PROBLEM DETAILS: Find every line with the string "target" in it, count them, and reply with that count only.

DATA BLOCK:
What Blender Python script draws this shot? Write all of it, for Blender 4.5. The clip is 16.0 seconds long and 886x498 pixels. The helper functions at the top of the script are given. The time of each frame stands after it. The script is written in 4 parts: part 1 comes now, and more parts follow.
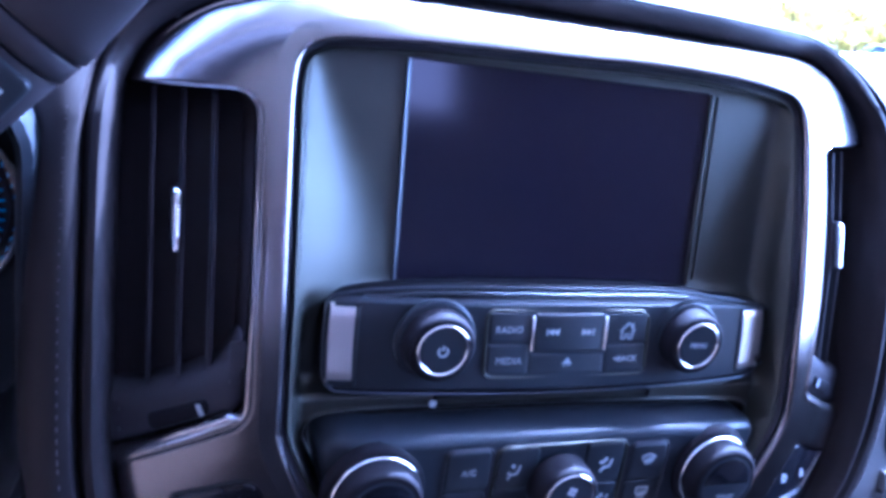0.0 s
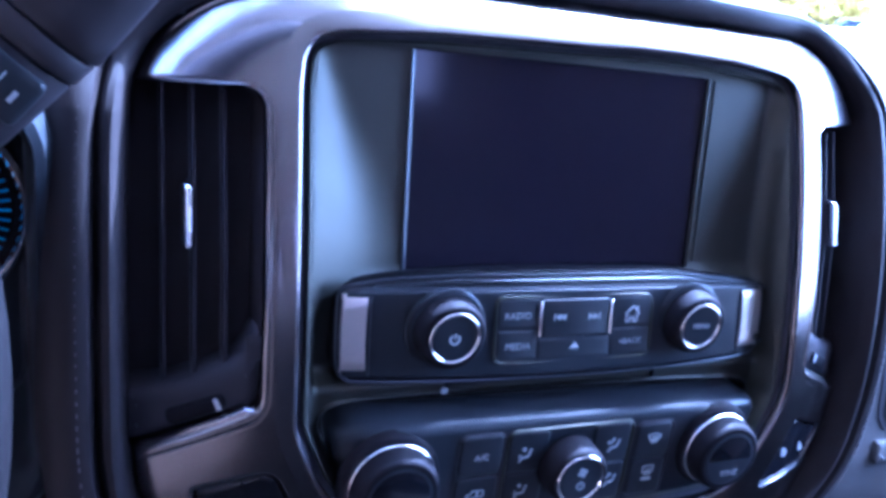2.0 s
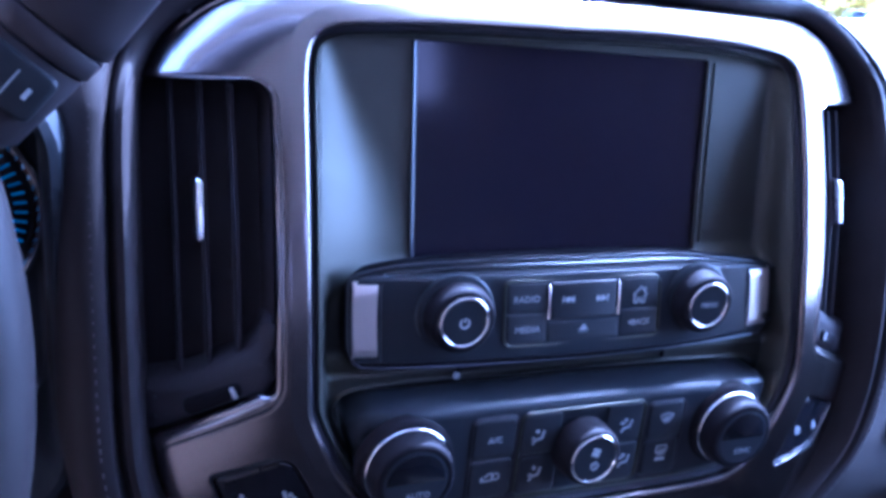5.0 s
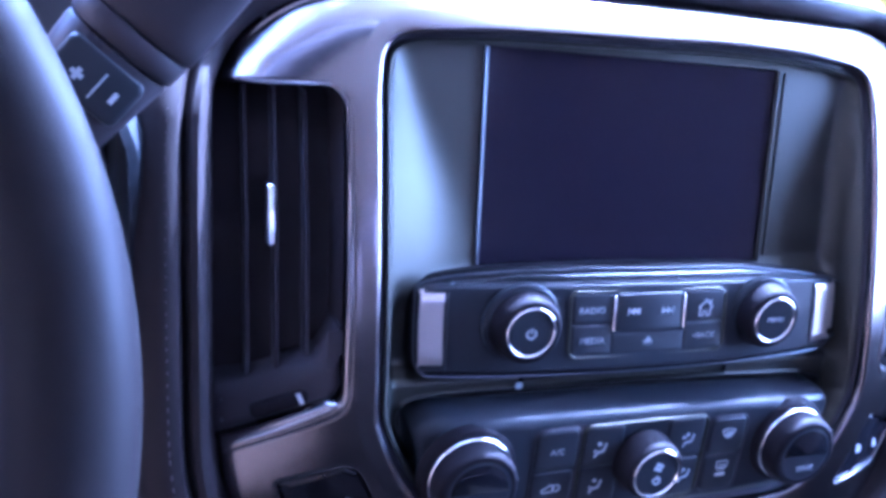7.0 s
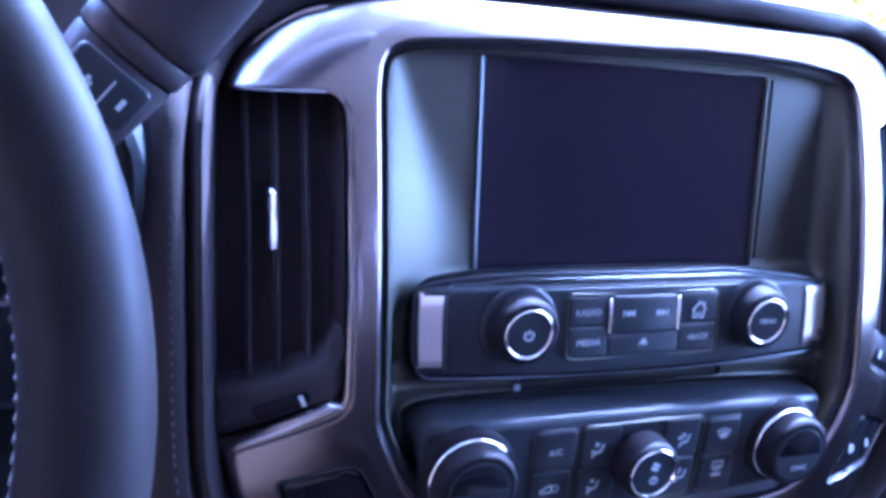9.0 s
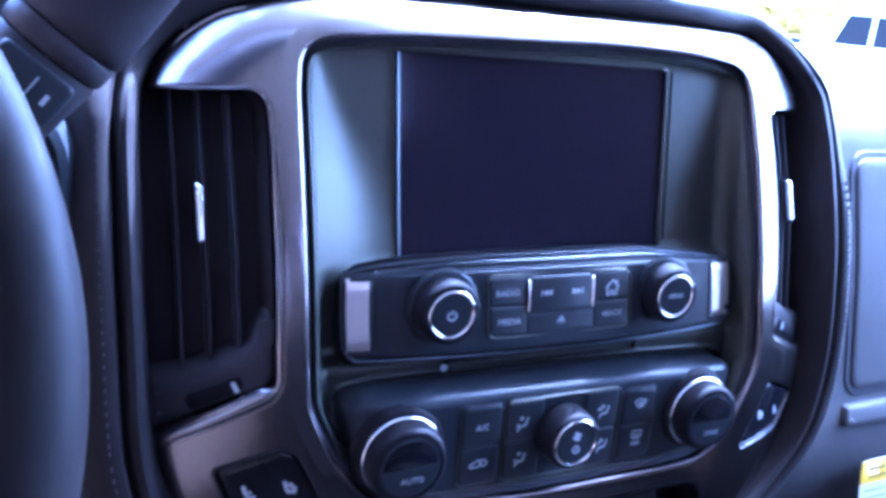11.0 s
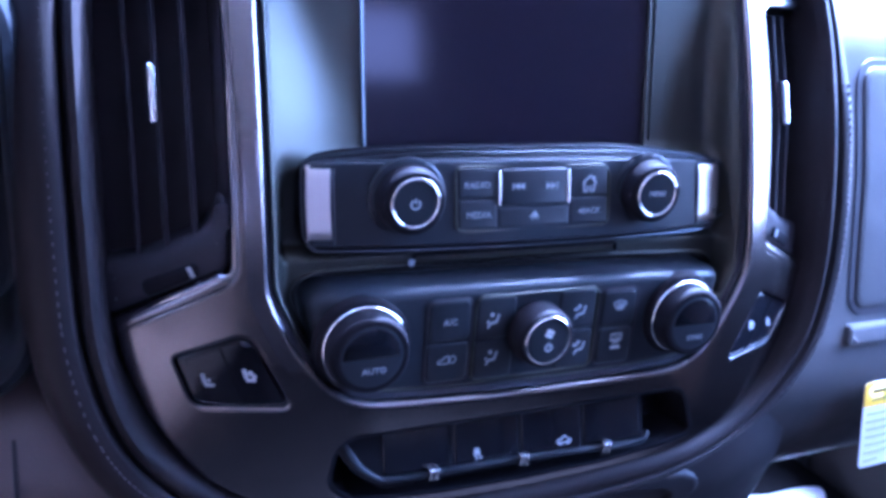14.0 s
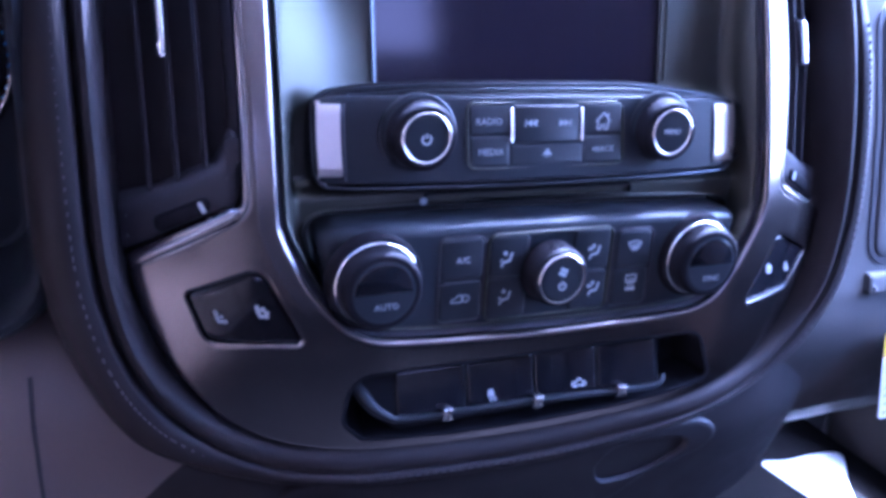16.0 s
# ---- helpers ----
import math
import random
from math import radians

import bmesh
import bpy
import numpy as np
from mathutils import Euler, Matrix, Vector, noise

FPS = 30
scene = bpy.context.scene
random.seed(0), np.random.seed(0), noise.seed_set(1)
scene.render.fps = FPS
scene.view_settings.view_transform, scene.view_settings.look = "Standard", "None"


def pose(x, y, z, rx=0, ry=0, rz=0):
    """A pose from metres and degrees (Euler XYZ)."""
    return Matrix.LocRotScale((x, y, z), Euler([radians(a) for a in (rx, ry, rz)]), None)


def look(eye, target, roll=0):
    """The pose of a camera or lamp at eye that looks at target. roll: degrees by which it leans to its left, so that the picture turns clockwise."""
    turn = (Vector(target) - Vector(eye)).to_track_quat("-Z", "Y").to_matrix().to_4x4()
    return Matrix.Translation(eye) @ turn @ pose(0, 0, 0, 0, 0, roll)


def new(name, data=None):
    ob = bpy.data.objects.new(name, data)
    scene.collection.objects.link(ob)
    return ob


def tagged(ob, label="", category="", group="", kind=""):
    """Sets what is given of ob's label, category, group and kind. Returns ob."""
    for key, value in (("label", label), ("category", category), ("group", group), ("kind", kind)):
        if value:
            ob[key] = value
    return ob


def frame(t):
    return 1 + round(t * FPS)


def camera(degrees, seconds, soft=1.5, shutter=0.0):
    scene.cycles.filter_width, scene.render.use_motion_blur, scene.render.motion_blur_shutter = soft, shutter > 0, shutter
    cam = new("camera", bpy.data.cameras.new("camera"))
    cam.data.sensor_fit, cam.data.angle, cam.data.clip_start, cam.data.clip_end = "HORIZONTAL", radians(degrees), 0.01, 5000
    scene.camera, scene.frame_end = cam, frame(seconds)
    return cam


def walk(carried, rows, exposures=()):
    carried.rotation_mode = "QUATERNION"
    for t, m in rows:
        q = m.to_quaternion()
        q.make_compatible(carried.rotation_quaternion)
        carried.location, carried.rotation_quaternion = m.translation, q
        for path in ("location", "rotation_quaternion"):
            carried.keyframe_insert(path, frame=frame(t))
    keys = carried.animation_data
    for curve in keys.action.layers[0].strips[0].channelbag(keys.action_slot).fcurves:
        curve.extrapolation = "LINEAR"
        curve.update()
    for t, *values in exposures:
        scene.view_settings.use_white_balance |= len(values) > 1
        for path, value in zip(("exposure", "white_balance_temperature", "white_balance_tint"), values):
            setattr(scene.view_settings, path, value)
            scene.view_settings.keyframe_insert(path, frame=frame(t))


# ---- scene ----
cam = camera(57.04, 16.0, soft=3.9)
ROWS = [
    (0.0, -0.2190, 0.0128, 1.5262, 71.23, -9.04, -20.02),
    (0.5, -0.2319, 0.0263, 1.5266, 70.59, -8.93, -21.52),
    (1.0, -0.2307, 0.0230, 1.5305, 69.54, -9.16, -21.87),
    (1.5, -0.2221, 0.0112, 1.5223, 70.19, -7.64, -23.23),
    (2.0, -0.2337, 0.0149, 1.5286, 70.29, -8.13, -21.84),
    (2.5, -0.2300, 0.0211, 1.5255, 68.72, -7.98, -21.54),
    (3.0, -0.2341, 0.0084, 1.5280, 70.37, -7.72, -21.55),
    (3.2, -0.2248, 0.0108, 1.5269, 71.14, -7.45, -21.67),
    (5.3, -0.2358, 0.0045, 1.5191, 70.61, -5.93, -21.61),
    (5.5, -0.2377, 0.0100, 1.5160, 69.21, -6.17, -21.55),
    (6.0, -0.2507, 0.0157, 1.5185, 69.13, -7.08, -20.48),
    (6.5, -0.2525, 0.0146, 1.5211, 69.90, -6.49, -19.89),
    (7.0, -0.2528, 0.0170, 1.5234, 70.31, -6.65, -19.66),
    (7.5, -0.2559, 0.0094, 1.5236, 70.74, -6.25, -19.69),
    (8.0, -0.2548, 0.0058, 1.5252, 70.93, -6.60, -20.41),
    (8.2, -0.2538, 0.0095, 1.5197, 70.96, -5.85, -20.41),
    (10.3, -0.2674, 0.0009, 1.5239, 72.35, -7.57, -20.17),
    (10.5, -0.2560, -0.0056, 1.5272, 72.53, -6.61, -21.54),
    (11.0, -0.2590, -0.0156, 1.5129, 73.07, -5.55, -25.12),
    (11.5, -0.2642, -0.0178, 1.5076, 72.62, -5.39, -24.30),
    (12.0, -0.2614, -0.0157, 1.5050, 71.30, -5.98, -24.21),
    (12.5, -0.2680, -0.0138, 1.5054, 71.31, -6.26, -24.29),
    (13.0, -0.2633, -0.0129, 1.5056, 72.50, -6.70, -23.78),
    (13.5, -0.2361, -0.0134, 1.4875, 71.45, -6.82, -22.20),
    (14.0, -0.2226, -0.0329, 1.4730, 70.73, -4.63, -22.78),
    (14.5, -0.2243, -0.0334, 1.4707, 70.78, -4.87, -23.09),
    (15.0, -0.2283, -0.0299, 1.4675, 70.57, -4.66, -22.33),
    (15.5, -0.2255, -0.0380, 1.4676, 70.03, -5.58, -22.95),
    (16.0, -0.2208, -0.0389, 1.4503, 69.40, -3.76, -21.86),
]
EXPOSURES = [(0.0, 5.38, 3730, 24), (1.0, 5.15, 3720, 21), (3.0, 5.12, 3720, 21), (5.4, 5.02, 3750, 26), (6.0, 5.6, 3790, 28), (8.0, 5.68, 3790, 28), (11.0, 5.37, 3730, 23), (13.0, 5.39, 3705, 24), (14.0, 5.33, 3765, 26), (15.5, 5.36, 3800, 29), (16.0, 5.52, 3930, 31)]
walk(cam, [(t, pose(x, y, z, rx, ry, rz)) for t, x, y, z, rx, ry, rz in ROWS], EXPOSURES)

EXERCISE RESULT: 3